▶ PROVIDED DATA
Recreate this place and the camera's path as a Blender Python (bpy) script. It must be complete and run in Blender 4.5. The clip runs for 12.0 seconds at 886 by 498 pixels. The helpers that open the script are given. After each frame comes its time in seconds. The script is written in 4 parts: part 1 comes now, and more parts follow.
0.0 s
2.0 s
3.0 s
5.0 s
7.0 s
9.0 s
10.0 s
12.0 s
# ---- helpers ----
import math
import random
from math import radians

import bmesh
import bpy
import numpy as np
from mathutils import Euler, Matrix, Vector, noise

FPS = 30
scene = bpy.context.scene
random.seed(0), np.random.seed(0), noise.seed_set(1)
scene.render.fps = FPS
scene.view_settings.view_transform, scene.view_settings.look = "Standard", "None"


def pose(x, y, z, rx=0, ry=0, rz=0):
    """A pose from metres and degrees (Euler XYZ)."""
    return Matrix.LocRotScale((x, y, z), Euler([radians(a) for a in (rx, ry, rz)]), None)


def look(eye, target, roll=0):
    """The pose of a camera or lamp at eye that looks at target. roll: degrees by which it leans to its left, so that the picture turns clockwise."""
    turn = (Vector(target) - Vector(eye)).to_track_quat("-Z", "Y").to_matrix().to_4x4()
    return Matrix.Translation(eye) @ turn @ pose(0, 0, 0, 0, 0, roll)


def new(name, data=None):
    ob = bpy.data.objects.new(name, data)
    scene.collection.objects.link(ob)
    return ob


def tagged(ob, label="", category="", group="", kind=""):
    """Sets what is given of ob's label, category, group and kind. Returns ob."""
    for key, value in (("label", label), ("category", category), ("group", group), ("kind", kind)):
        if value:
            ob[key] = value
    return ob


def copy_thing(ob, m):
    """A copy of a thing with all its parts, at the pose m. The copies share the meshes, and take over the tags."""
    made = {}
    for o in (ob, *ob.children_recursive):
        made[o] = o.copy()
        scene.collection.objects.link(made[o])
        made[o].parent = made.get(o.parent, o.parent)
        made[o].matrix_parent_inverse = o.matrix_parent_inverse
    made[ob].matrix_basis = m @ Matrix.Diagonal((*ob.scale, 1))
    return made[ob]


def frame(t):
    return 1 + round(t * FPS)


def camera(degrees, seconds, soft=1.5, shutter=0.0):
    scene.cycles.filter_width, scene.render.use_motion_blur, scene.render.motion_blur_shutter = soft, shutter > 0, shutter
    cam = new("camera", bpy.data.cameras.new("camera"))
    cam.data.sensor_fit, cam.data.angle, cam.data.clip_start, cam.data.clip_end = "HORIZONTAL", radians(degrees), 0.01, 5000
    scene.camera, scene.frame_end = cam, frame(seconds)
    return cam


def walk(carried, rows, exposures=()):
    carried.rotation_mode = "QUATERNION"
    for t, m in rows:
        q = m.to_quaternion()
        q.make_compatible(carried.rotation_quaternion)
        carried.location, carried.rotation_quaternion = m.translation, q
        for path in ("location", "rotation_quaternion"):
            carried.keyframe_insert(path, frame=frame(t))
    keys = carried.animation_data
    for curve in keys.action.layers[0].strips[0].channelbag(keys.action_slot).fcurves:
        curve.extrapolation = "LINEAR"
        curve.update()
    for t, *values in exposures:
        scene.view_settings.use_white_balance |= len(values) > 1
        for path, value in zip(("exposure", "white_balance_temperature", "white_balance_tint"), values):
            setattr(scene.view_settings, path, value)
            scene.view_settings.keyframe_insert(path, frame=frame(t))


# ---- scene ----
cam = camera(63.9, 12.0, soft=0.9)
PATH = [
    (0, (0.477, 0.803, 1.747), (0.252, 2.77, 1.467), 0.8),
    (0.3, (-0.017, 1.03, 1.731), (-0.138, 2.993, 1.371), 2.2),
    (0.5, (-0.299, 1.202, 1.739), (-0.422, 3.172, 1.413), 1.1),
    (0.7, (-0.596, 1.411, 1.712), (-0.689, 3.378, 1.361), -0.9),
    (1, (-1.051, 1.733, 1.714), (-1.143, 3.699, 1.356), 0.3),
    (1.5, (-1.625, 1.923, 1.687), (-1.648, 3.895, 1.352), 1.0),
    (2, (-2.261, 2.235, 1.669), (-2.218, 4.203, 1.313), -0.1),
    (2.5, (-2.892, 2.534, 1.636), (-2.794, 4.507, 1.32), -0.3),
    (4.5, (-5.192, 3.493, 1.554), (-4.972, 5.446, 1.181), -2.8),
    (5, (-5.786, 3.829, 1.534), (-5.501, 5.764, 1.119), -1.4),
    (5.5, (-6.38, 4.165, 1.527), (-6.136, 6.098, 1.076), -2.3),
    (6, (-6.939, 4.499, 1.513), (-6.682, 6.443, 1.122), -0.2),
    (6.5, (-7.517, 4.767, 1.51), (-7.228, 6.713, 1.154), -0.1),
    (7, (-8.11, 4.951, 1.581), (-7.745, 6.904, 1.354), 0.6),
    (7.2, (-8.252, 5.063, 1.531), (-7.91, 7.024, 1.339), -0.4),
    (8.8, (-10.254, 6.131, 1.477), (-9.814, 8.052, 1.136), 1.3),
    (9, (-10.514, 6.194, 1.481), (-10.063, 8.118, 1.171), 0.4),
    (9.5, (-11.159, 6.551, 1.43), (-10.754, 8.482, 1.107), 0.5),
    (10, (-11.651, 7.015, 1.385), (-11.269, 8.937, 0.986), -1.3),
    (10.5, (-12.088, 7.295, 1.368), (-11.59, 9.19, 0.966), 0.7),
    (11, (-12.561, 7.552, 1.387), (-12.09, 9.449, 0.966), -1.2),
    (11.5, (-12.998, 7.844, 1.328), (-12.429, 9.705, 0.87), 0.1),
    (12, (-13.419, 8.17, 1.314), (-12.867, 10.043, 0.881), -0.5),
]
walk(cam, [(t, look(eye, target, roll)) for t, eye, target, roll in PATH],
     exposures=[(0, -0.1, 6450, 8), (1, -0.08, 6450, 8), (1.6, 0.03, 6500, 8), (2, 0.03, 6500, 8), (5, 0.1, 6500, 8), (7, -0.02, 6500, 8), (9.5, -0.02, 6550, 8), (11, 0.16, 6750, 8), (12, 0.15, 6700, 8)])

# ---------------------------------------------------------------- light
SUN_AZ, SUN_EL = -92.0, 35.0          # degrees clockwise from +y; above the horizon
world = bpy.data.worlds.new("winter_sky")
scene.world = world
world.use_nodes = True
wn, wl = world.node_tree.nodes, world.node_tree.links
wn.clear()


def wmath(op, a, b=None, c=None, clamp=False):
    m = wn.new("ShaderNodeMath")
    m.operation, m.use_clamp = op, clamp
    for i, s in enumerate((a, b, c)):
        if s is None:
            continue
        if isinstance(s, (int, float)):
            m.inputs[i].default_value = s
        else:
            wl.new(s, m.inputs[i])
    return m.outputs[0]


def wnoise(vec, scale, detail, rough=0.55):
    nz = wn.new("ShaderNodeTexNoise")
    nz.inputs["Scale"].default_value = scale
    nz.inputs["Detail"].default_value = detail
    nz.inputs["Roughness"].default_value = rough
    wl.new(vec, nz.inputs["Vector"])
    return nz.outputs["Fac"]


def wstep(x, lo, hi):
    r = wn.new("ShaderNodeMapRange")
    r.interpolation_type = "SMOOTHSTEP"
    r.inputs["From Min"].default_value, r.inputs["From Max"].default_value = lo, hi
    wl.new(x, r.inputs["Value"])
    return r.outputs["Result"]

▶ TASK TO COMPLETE
Each line above must be reproduced exactly as it stands.

▶ COMPLETE ANSWER
Recreate this place and the camera's path as a Blender Python (bpy) script. It must be complete and run in Blender 4.5. The clip runs for 12.0 seconds at 886 by 498 pixels. The helpers that open the script are given. After each frame comes its time in seconds. The script is written in 4 parts: part 1 comes now, and more parts follow.
0.0 s
2.0 s
3.0 s
5.0 s
7.0 s
9.0 s
10.0 s
12.0 s
# ---- helpers ----
import math
import random
from math import radians

import bmesh
import bpy
import numpy as np
from mathutils import Euler, Matrix, Vector, noise

FPS = 30
scene = bpy.context.scene
random.seed(0), np.random.seed(0), noise.seed_set(1)
scene.render.fps = FPS
scene.view_settings.view_transform, scene.view_settings.look = "Standard", "None"


def pose(x, y, z, rx=0, ry=0, rz=0):
    """A pose from metres and degrees (Euler XYZ)."""
    return Matrix.LocRotScale((x, y, z), Euler([radians(a) for a in (rx, ry, rz)]), None)


def look(eye, target, roll=0):
    """The pose of a camera or lamp at eye that looks at target. roll: degrees by which it leans to its left, so that the picture turns clockwise."""
    turn = (Vector(target) - Vector(eye)).to_track_quat("-Z", "Y").to_matrix().to_4x4()
    return Matrix.Translation(eye) @ turn @ pose(0, 0, 0, 0, 0, roll)


def new(name, data=None):
    ob = bpy.data.objects.new(name, data)
    scene.collection.objects.link(ob)
    return ob


def tagged(ob, label="", category="", group="", kind=""):
    """Sets what is given of ob's label, category, group and kind. Returns ob."""
    for key, value in (("label", label), ("category", category), ("group", group), ("kind", kind)):
        if value:
            ob[key] = value
    return ob


def copy_thing(ob, m):
    """A copy of a thing with all its parts, at the pose m. The copies share the meshes, and take over the tags."""
    made = {}
    for o in (ob, *ob.children_recursive):
        made[o] = o.copy()
        scene.collection.objects.link(made[o])
        made[o].parent = made.get(o.parent, o.parent)
        made[o].matrix_parent_inverse = o.matrix_parent_inverse
    made[ob].matrix_basis = m @ Matrix.Diagonal((*ob.scale, 1))
    return made[ob]


def frame(t):
    return 1 + round(t * FPS)


def camera(degrees, seconds, soft=1.5, shutter=0.0):
    scene.cycles.filter_width, scene.render.use_motion_blur, scene.render.motion_blur_shutter = soft, shutter > 0, shutter
    cam = new("camera", bpy.data.cameras.new("camera"))
    cam.data.sensor_fit, cam.data.angle, cam.data.clip_start, cam.data.clip_end = "HORIZONTAL", radians(degrees), 0.01, 5000
    scene.camera, scene.frame_end = cam, frame(seconds)
    return cam


def walk(carried, rows, exposures=()):
    carried.rotation_mode = "QUATERNION"
    for t, m in rows:
        q = m.to_quaternion()
        q.make_compatible(carried.rotation_quaternion)
        carried.location, carried.rotation_quaternion = m.translation, q
        for path in ("location", "rotation_quaternion"):
            carried.keyframe_insert(path, frame=frame(t))
    keys = carried.animation_data
    for curve in keys.action.layers[0].strips[0].channelbag(keys.action_slot).fcurves:
        curve.extrapolation = "LINEAR"
        curve.update()
    for t, *values in exposures:
        scene.view_settings.use_white_balance |= len(values) > 1
        for path, value in zip(("exposure", "white_balance_temperature", "white_balance_tint"), values):
            setattr(scene.view_settings, path, value)
            scene.view_settings.keyframe_insert(path, frame=frame(t))


# ---- scene ----
cam = camera(63.9, 12.0, soft=0.9)
PATH = [
    (0, (0.477, 0.803, 1.747), (0.252, 2.77, 1.467), 0.8),
    (0.3, (-0.017, 1.03, 1.731), (-0.138, 2.993, 1.371), 2.2),
    (0.5, (-0.299, 1.202, 1.739), (-0.422, 3.172, 1.413), 1.1),
    (0.7, (-0.596, 1.411, 1.712), (-0.689, 3.378, 1.361), -0.9),
    (1, (-1.051, 1.733, 1.714), (-1.143, 3.699, 1.356), 0.3),
    (1.5, (-1.625, 1.923, 1.687), (-1.648, 3.895, 1.352), 1.0),
    (2, (-2.261, 2.235, 1.669), (-2.218, 4.203, 1.313), -0.1),
    (2.5, (-2.892, 2.534, 1.636), (-2.794, 4.507, 1.32), -0.3),
    (4.5, (-5.192, 3.493, 1.554), (-4.972, 5.446, 1.181), -2.8),
    (5, (-5.786, 3.829, 1.534), (-5.501, 5.764, 1.119), -1.4),
    (5.5, (-6.38, 4.165, 1.527), (-6.136, 6.098, 1.076), -2.3),
    (6, (-6.939, 4.499, 1.513), (-6.682, 6.443, 1.122), -0.2),
    (6.5, (-7.517, 4.767, 1.51), (-7.228, 6.713, 1.154), -0.1),
    (7, (-8.11, 4.951, 1.581), (-7.745, 6.904, 1.354), 0.6),
    (7.2, (-8.252, 5.063, 1.531), (-7.91, 7.024, 1.339), -0.4),
    (8.8, (-10.254, 6.131, 1.477), (-9.814, 8.052, 1.136), 1.3),
    (9, (-10.514, 6.194, 1.481), (-10.063, 8.118, 1.171), 0.4),
    (9.5, (-11.159, 6.551, 1.43), (-10.754, 8.482, 1.107), 0.5),
    (10, (-11.651, 7.015, 1.385), (-11.269, 8.937, 0.986), -1.3),
    (10.5, (-12.088, 7.295, 1.368), (-11.59, 9.19, 0.966), 0.7),
    (11, (-12.561, 7.552, 1.387), (-12.09, 9.449, 0.966), -1.2),
    (11.5, (-12.998, 7.844, 1.328), (-12.429, 9.705, 0.87), 0.1),
    (12, (-13.419, 8.17, 1.314), (-12.867, 10.043, 0.881), -0.5),
]
walk(cam, [(t, look(eye, target, roll)) for t, eye, target, roll in PATH],
     exposures=[(0, -0.1, 6450, 8), (1, -0.08, 6450, 8), (1.6, 0.03, 6500, 8), (2, 0.03, 6500, 8), (5, 0.1, 6500, 8), (7, -0.02, 6500, 8), (9.5, -0.02, 6550, 8), (11, 0.16, 6750, 8), (12, 0.15, 6700, 8)])

# ---------------------------------------------------------------- light
SUN_AZ, SUN_EL = -92.0, 35.0          # degrees clockwise from +y; above the horizon
world = bpy.data.worlds.new("winter_sky")
scene.world = world
world.use_nodes = True
wn, wl = world.node_tree.nodes, world.node_tree.links
wn.clear()


def wmath(op, a, b=None, c=None, clamp=False):
    m = wn.new("ShaderNodeMath")
    m.operation, m.use_clamp = op, clamp
    for i, s in enumerate((a, b, c)):
        if s is None:
            continue
        if isinstance(s, (int, float)):
            m.inputs[i].default_value = s
        else:
            wl.new(s, m.inputs[i])
    return m.outputs[0]


def wnoise(vec, scale, detail, rough=0.55):
    nz = wn.new("ShaderNodeTexNoise")
    nz.inputs["Scale"].default_value = scale
    nz.inputs["Detail"].default_value = detail
    nz.inputs["Roughness"].default_value = rough
    wl.new(vec, nz.inputs["Vector"])
    return nz.outputs["Fac"]


def wstep(x, lo, hi):
    r = wn.new("ShaderNodeMapRange")
    r.interpolation_type = "SMOOTHSTEP"
    r.inputs["From Min"].default_value, r.inputs["From Max"].default_value = lo, hi
    wl.new(x, r.inputs["Value"])
    return r.outputs["Result"]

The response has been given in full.